Giotto di Bondone (c. 1267-1337) was a highly skilled Italian painter who is considered to be a founding contributor to the renaissance in Europe. He was known for his masterful rendering of his subject’s faces denoting their expression and intent but also he favored to paint his subjects in more naturalistic poses which was not common for commissioned artists to indulge in. His magnum opus was his ornamentation of the Scrovegni Chapel in Padua Italy of which this choice comes from.  

     Giotto certainly lived in a very turbulent time for the arts in Italy. It must have been a time of great longing for the traditionalism of past styles and the uncertainty and anticipation of the newer, then, avant-garde styles emerging from the minds of these young artists.

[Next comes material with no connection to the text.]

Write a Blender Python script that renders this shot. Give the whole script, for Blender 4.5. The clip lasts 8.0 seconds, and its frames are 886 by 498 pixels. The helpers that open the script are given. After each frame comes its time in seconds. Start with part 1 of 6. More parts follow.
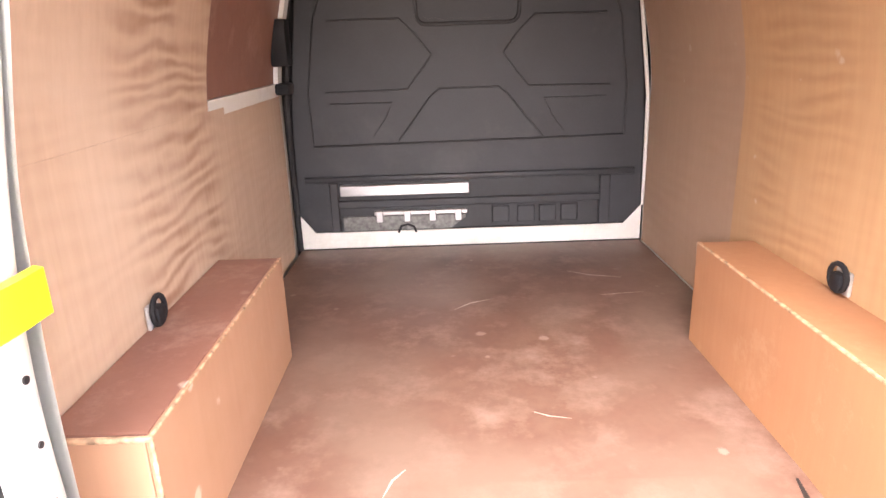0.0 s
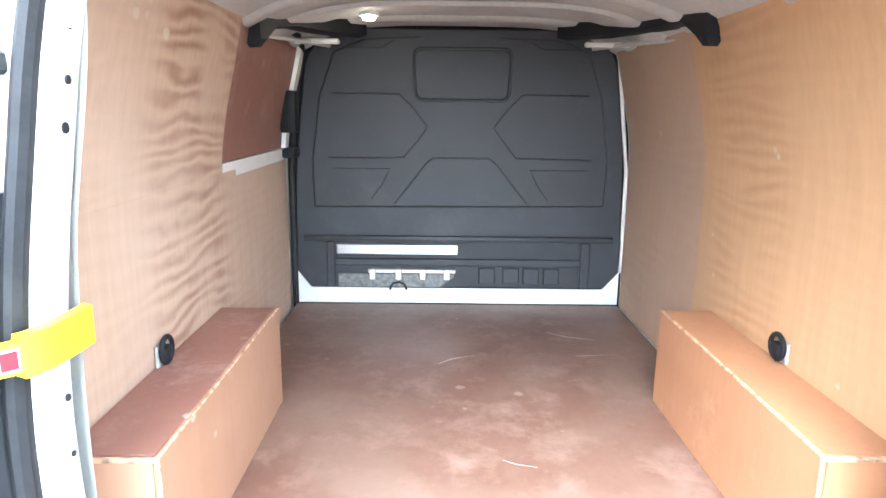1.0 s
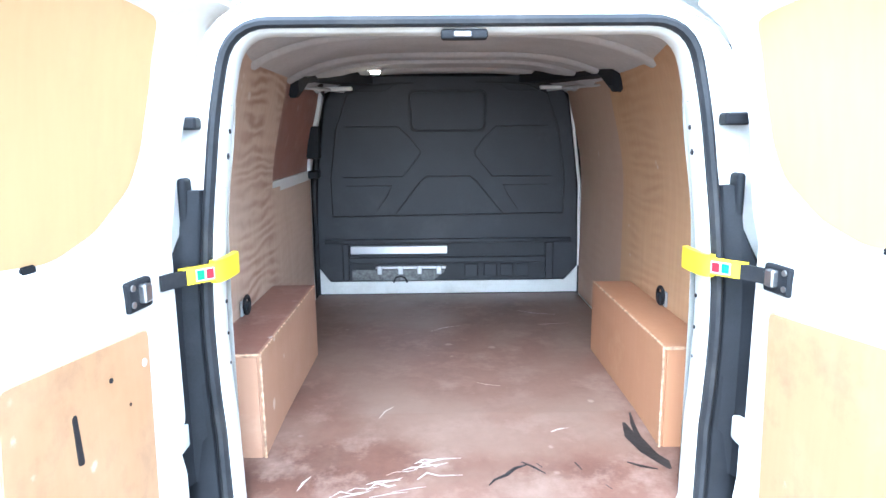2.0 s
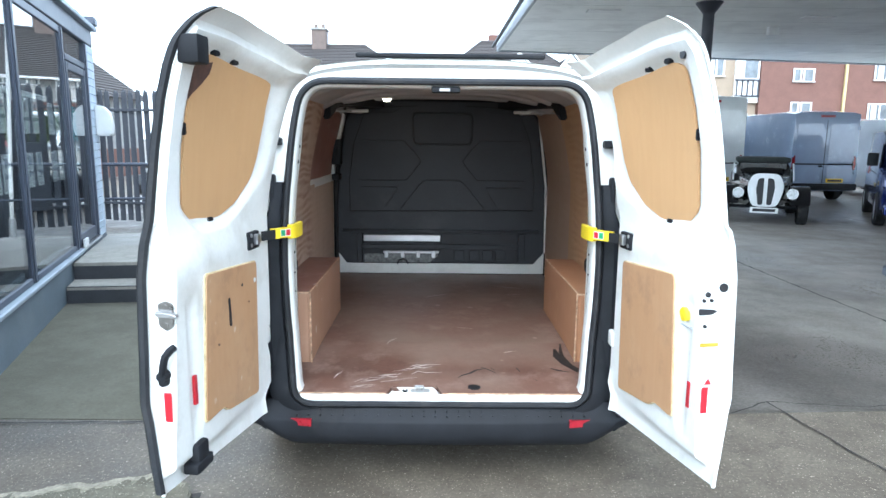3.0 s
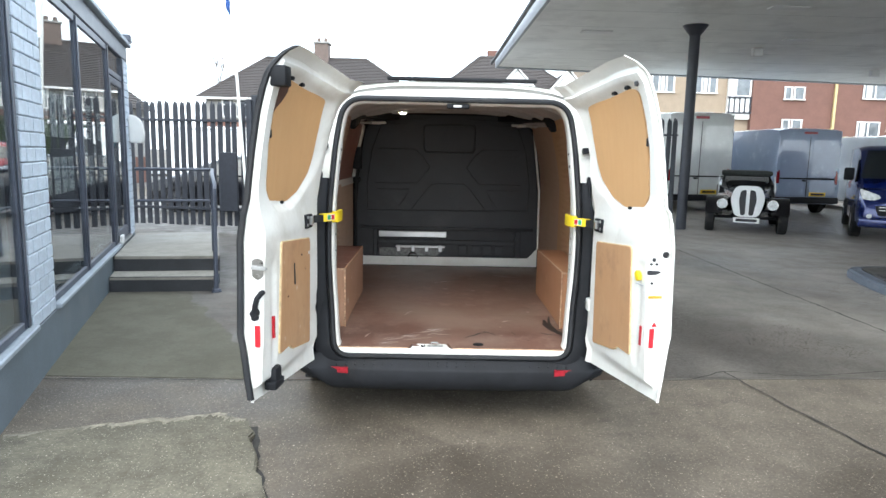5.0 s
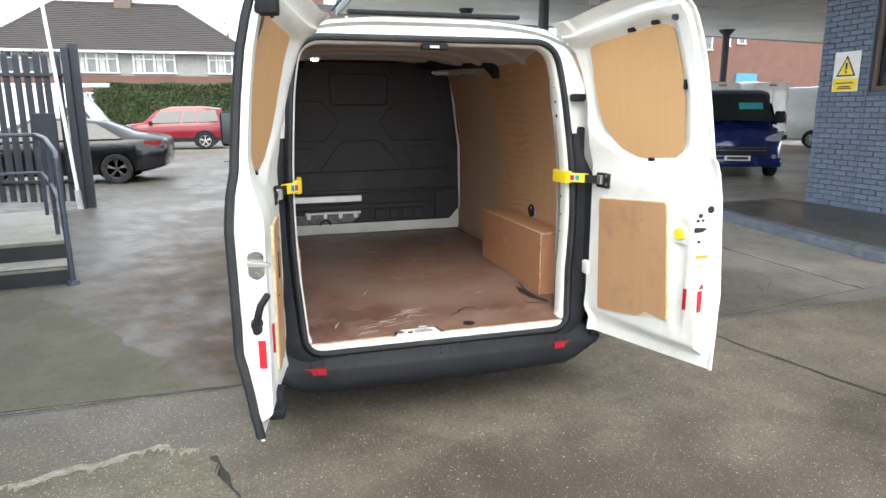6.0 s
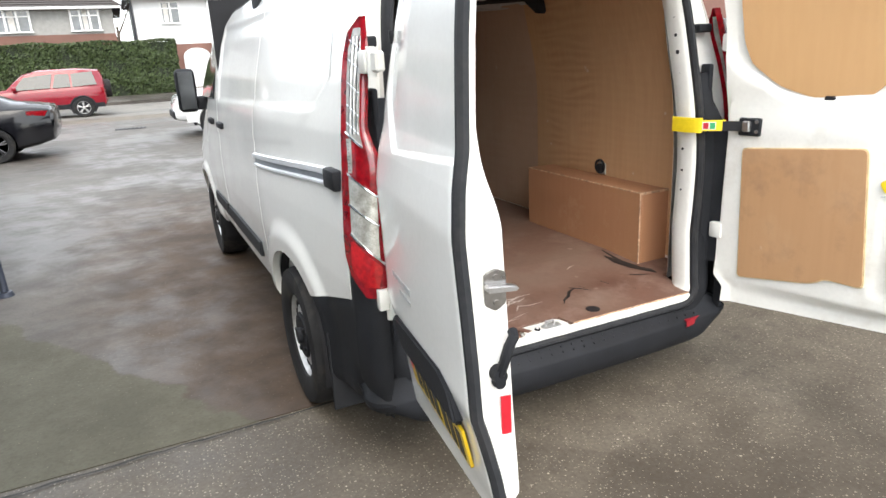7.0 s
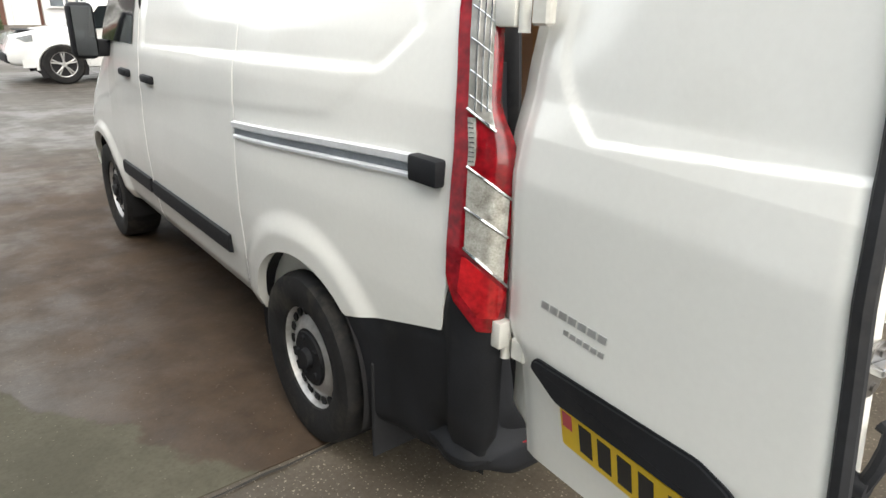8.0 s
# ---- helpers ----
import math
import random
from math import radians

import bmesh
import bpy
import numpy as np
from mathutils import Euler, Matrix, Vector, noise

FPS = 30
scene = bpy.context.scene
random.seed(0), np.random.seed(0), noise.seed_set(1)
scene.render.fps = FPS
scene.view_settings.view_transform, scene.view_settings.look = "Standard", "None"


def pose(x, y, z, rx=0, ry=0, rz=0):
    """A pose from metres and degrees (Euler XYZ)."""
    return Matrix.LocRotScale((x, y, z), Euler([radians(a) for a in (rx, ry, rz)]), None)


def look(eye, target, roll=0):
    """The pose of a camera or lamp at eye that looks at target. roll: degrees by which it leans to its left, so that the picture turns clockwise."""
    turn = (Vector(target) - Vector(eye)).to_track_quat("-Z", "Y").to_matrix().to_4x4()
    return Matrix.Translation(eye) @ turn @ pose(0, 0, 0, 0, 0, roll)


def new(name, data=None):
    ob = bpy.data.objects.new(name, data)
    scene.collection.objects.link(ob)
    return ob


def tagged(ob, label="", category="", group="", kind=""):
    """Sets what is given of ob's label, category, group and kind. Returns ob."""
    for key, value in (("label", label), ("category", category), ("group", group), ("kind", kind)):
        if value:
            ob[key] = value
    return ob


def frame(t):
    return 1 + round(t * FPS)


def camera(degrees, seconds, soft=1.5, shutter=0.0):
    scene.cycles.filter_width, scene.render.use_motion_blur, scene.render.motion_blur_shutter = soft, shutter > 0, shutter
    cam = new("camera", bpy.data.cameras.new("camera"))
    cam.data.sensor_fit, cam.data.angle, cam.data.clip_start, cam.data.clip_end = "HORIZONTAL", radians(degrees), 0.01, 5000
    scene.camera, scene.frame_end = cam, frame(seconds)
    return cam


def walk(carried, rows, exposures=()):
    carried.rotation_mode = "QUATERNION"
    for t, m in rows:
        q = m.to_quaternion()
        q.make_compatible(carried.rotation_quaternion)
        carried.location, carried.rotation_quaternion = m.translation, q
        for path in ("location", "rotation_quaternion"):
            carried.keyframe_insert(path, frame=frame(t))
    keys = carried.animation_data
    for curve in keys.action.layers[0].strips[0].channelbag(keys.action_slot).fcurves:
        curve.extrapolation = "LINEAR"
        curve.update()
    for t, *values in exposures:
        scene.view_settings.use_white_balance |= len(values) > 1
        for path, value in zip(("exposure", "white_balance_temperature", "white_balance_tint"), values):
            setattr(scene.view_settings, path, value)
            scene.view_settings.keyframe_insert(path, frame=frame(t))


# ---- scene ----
cam = camera(69.3, 8.0)
EXPOSURES = [(0.0, 3.15, 7000, 22), (0.5, 3.45, 6100, 8), (1.2, 3.4, 5350, 3), (2.3, 2.1, 4950, 2), (2.7, 1.55, 5100, 2), (3.3, 1.1, 5700, 2), (4.2, 1.0, 5800, 2), (5.3, 1.0, 6200, 5), (6.5, 0.97, 6450, 6), (7.1, 0.93, 6600, 8), (7.5, 0.80, 6800, 8), (8.0, 0.70, 7000, 7)]
PATH = [
    (0, (-0.143, -0.38, 1.51), (-0.139, 1.526, 0.903), -1.9),
    (0.5, (-0.128, -0.448, 1.541), (-0.196, 1.498, 1.087), -1.3),
    (1, (-0.109, -0.574, 1.565), (-0.089, 1.38, 1.136), 0.7),
    (1.2, (-0.116, -0.672, 1.57), (-0.054, 1.285, 1.163), 0.4),
    (2.3, (-0.046, -1.799, 1.603), (-0.034, 0.17, 1.252), -0.6),
    (2.5, (-0.028, -2.02, 1.615), (-0.02, -0.051, 1.263), 0.1),
    (3, (-0.024, -2.575, 1.626), (-0.005, -0.603, 1.297), 0.6),
    (3.5, (-0.016, -3.026, 1.638), (-0.117, -1.052, 1.335), -1.7),
    (4, (0.079, -3.371, 1.62), (-0.027, -1.393, 1.348), 0.9),
    (4.2, (0.107, -3.426, 1.63), (-0.007, -1.449, 1.35), 0.4),
    (5.3, (-0.316, -3.235, 1.571), (-0.176, -1.261, 1.278), -0.6),
    (5.5, (-0.477, -3.126, 1.574), (-0.239, -1.164, 1.266), -3.2),
    (6, (-0.845, -2.699, 1.563), (-0.305, -0.821, 1.139), -0.3),
    (6.5, (-1.249, -2.226, 1.573), (-0.612, -0.378, 1.154), 1.6),
    (7, (-1.518, -1.749, 1.57), (-0.701, -0.018, 0.99), -3.0),
    (7.5, (-1.701, -1.263, 1.566), (-0.713, 0.357, 0.935), -0.2),
    (8, (-1.871, -0.87, 1.555), (-0.7, 0.595, 0.86), 1.2),
]
walk(cam, [(t, look(eye, target, roll)) for t, eye, target, roll in PATH], EXPOSURES)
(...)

Artists who recreated these religious themes must have felt pressure from their benefactors to produce works that respectfully displayed those sacred events in a safe and familiar way, but still yearned to make a personal statement and add dimensions that had never been fully explored to their pieces. The painting of these religious appointments was an honored task among the artisans of the day. The measure of a prominent artist in this time was reflected on his demand by the church (which often had the funding to dispense for such commissions). And in his day, few were able to take their visions in the same direction as Giotto.  

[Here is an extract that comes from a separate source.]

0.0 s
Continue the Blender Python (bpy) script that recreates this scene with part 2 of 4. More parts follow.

     As stated earlier, the environment Giotto lived in must have teemed with creativity in all aspects of life. It was the beginnings of a new era where the reemergence of old customs and forgotten knowledge seemed to have no end. Italy was the epicenter for the “rebirth” of humanity in the western world and with all the remembrance of civilizations past came a new inflexion of modern ideas that stood in conflict with the older ways. Society in this time was recovering from the notions of serfdom and fiefdom and was heavily exploring the limits of its new circumstances. Art was now being produced in new and creative styles, styles that suited the creator of the piece and served not merely for institutional purposes but for art’s purposes. People again had the time to devote their lives to the pursuit of such artistic creation and expression.  

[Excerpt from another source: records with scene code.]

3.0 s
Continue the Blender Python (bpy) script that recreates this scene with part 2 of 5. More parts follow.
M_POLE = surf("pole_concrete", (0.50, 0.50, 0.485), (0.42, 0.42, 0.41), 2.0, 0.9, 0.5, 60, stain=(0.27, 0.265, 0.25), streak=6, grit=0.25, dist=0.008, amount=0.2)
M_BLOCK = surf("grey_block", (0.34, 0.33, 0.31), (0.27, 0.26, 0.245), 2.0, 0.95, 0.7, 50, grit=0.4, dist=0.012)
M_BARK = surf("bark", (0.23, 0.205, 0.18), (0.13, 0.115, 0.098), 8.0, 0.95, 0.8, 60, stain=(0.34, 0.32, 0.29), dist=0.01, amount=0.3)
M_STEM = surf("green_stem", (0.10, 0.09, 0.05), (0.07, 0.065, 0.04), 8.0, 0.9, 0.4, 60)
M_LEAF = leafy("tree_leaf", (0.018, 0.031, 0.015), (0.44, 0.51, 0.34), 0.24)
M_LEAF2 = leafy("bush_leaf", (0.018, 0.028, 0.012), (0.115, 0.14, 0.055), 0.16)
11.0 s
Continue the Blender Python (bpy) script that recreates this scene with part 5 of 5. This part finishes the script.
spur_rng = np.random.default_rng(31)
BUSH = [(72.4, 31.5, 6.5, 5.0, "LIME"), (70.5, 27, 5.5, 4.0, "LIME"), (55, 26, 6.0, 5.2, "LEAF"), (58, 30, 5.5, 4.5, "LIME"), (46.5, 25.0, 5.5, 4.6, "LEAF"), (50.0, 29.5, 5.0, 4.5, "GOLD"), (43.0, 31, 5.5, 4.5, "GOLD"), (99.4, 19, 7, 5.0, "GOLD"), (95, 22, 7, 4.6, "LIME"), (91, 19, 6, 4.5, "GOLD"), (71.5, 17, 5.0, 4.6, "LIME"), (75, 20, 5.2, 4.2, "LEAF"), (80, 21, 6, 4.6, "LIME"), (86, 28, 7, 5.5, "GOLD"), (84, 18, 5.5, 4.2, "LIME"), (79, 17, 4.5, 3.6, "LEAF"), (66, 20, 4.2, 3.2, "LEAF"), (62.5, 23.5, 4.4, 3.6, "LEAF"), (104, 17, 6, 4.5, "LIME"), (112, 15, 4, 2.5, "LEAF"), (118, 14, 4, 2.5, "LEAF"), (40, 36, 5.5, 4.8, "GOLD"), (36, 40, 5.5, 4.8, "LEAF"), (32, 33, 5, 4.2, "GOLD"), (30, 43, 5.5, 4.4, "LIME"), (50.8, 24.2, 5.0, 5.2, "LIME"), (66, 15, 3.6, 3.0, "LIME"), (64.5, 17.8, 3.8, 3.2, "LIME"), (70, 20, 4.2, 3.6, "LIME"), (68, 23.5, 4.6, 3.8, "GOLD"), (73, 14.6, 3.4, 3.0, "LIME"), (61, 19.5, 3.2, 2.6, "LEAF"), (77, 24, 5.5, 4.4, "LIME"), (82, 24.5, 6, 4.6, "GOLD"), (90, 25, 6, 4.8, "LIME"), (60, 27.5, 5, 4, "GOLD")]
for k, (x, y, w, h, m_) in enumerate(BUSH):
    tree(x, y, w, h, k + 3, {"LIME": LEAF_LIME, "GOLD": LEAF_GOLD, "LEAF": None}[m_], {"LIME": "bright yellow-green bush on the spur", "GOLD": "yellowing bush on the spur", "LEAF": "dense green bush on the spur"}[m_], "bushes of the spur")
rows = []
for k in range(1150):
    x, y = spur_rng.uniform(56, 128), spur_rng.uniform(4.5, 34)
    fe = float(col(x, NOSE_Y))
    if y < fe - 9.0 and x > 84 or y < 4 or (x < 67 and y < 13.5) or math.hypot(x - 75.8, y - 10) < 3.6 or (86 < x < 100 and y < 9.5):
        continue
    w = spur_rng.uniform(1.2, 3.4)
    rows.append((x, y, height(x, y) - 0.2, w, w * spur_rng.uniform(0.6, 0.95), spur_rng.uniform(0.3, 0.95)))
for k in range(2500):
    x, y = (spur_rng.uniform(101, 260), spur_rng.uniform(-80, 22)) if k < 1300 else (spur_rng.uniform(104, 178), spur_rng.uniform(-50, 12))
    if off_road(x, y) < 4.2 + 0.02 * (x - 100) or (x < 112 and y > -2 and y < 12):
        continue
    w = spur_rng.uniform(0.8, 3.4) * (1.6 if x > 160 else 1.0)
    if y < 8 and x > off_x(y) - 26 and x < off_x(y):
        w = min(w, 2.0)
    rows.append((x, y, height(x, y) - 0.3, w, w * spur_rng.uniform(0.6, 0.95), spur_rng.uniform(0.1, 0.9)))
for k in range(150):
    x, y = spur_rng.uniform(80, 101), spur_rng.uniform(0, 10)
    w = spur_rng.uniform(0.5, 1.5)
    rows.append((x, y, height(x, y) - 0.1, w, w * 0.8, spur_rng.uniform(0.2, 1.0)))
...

     This work itself embodies all the markers for the Italian renaissance from which it was created. The fresco method is a firmly rooted in Italian religious artistry. A frescoist uses the medium of semi dried lime mortar or plaster that acts as a binder to secure the desired pigment (the pigments were only mixed only with water to dilute them) and applied directly to the binding medium. The subject (the lamentation of Christ) was a popular image at the time that conveyed the pain, anguish, and confusion in that pivotal moment in Christianity. These scenes may well have been meant to “center” and reaffirm the believer with the use of such clear and striking presentations as enabled by their technique. The interior of the chapel was completely engrossed in these Christian scenes making these images widely viewable and vividly emblazoned on the minds of the patrons of the church.  

     The images (characters, environment, etc.) are rendered in a solid color and then either highlighted or low lighted in the same base color (only making hue changes to show darker or lighter areas). This suggests that the availability of quality pigments or specific pigments must have been bountiful then. The technical use of the elongated Christ depiction was a standard practice to denote his prominence in the scene and was certainly not a Giotto innovation but a collective tradition in painting and sculpting that harked from the Egyptian method of modeling important figures in scenes. Also the folding of cloth as fabric does when worn is a possible skill learned from Classical/Hellenistic Greek art where motion, light, and action were important to capture. The sharp usage of space and line to draw attention to the center are virtues common to renaissance art as well as the sharp usage of the fore, middle, and background in the painting. For example, in one corner of the work there is a dry tree perched on an up sloped hill diagonally bisecting the painting that (in this native region) represented death and drew the eye towards the main scene. This technique would have been a universally understood visual cue for the viewers to follow. The heads of all important Christian figures were highlighted with a golden halo to name them to the viewer as the expression of their faces seem to have so much to say to the viewer. The clarity with which one can derive the emotion and reaction on any of the faces within say much for the ability of the artist and what was important culturally at this point in time for Italian society. Giotto did add his own unique perspectives to the piece with the angelic figures in the sky above the crowd. He masterfully painted them flying in varying directions with each one having their own perspective and horizon point.  

     The solemn and excited nature of this artwork that combined with the fervor in which Christianity was spreading during this time was surely able to help drive the point “home” to the common people of the time. Reading was not a normal ability at that time yet (especially for common people) and the best way to reinforce the verbal teachings which were being delivered from the pulpit was to have visual examples for believers to contemplate about. There is no doubt in my mind that all who looked on the lamentation walked away with all the intent and energy that Giotto had envisioned his work would generate.